▸ DIRECTION
Print the data exactly, leaving nothing out.

▸ DATA SEGMENT
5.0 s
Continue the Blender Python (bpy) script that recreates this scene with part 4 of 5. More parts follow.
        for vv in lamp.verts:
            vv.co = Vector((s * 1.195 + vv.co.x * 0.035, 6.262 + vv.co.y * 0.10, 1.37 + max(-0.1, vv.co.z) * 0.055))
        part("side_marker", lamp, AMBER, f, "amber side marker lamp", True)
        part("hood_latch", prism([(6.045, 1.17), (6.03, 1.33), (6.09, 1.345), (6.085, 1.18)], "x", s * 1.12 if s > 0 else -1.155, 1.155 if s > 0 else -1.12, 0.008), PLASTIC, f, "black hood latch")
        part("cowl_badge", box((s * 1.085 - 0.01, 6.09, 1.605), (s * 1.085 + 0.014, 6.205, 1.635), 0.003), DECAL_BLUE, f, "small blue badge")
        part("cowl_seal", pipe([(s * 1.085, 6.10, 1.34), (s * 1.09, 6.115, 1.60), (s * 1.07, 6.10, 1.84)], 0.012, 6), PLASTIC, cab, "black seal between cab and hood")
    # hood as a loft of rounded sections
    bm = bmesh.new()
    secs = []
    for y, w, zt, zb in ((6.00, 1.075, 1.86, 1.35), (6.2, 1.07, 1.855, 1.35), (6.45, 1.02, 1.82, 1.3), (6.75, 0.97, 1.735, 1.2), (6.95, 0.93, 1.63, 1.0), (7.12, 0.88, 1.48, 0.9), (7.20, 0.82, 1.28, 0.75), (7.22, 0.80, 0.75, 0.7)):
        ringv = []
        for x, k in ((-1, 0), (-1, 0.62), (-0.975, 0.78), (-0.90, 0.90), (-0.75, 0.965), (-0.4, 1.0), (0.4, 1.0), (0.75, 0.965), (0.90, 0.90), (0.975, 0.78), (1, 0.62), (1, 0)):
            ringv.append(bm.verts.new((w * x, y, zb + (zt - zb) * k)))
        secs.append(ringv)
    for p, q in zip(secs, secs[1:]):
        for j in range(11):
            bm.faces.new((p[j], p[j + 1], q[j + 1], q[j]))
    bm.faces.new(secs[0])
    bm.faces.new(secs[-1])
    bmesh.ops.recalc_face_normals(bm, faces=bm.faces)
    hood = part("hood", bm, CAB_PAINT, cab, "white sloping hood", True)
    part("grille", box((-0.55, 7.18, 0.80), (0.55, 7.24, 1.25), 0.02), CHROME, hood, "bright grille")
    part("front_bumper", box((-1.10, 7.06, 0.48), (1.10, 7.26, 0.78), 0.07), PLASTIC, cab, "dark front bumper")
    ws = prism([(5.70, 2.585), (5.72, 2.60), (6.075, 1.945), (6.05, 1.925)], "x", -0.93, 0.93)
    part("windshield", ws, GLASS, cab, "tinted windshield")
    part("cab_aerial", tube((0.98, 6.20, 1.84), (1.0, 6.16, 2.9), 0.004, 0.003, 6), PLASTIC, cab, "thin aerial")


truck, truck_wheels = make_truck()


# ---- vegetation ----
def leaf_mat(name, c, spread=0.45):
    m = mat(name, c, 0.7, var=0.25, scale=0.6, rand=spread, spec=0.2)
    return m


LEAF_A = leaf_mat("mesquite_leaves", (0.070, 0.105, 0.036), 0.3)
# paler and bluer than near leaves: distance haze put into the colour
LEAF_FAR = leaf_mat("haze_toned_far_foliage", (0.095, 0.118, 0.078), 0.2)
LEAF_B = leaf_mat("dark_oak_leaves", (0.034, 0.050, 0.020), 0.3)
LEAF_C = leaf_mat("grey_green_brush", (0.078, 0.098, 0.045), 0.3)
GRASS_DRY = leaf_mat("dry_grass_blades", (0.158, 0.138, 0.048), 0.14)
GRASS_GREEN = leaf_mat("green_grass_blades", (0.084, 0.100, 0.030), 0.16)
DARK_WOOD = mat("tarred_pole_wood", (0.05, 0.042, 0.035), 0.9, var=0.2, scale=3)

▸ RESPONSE
5.0 s
Continue the Blender Python (bpy) script that recreates this scene with part 4 of 5. More parts follow.
        for vv in lamp.verts:
            vv.co = Vector((s * 1.195 + vv.co.x * 0.035, 6.262 + vv.co.y * 0.10, 1.37 + max(-0.1, vv.co.z) * 0.055))
        part("side_marker", lamp, AMBER, f, "amber side marker lamp", True)
        part("hood_latch", prism([(6.045, 1.17), (6.03, 1.33), (6.09, 1.345), (6.085, 1.18)], "x", s * 1.12 if s > 0 else -1.155, 1.155 if s > 0 else -1.12, 0.008), PLASTIC, f, "black hood latch")
        part("cowl_badge", box((s * 1.085 - 0.01, 6.09, 1.605), (s * 1.085 + 0.014, 6.205, 1.635), 0.003), DECAL_BLUE, f, "small blue badge")
        part("cowl_seal", pipe([(s * 1.085, 6.10, 1.34), (s * 1.09, 6.115, 1.60), (s * 1.07, 6.10, 1.84)], 0.012, 6), PLASTIC, cab, "black seal between cab and hood")
    # hood as a loft of rounded sections
    bm = bmesh.new()
    secs = []
    for y, w, zt, zb in ((6.00, 1.075, 1.86, 1.35), (6.2, 1.07, 1.855, 1.35), (6.45, 1.02, 1.82, 1.3), (6.75, 0.97, 1.735, 1.2), (6.95, 0.93, 1.63, 1.0), (7.12, 0.88, 1.48, 0.9), (7.20, 0.82, 1.28, 0.75), (7.22, 0.80, 0.75, 0.7)):
        ringv = []
        for x, k in ((-1, 0), (-1, 0.62), (-0.975, 0.78), (-0.90, 0.90), (-0.75, 0.965), (-0.4, 1.0), (0.4, 1.0), (0.75, 0.965), (0.90, 0.90), (0.975, 0.78), (1, 0.62), (1, 0)):
            ringv.append(bm.verts.new((w * x, y, zb + (zt - zb) * k)))
        secs.append(ringv)
    for p, q in zip(secs, secs[1:]):
        for j in range(11):
            bm.faces.new((p[j], p[j + 1], q[j + 1], q[j]))
    bm.faces.new(secs[0])
    bm.faces.new(secs[-1])
    bmesh.ops.recalc_face_normals(bm, faces=bm.faces)
    hood = part("hood", bm, CAB_PAINT, cab, "white sloping hood", True)
    part("grille", box((-0.55, 7.18, 0.80), (0.55, 7.24, 1.25), 0.02), CHROME, hood, "bright grille")
    part("front_bumper", box((-1.10, 7.06, 0.48), (1.10, 7.26, 0.78), 0.07), PLASTIC, cab, "dark front bumper")
    ws = prism([(5.70, 2.585), (5.72, 2.60), (6.075, 1.945), (6.05, 1.925)], "x", -0.93, 0.93)
    part("windshield", ws, GLASS, cab, "tinted windshield")
    part("cab_aerial", tube((0.98, 6.20, 1.84), (1.0, 6.16, 2.9), 0.004, 0.003, 6), PLASTIC, cab, "thin aerial")


truck, truck_wheels = make_truck()


# ---- vegetation ----
def leaf_mat(name, c, spread=0.45):
    m = mat(name, c, 0.7, var=0.25, scale=0.6, rand=spread, spec=0.2)
    return m


LEAF_A = leaf_mat("mesquite_leaves", (0.070, 0.105, 0.036), 0.3)
# paler and bluer than near leaves: distance haze put into the colour
LEAF_FAR = leaf_mat("haze_toned_far_foliage", (0.095, 0.118, 0.078), 0.2)
LEAF_B = leaf_mat("dark_oak_leaves", (0.034, 0.050, 0.020), 0.3)
LEAF_C = leaf_mat("grey_green_brush", (0.078, 0.098, 0.045), 0.3)
GRASS_DRY = leaf_mat("dry_grass_blades", (0.158, 0.138, 0.048), 0.14)
GRASS_GREEN = leaf_mat("green_grass_blades", (0.084, 0.100, 0.030), 0.16)
DARK_WOOD = mat("tarred_pole_wood", (0.05, 0.042, 0.035), 0.9, var=0.2, scale=3)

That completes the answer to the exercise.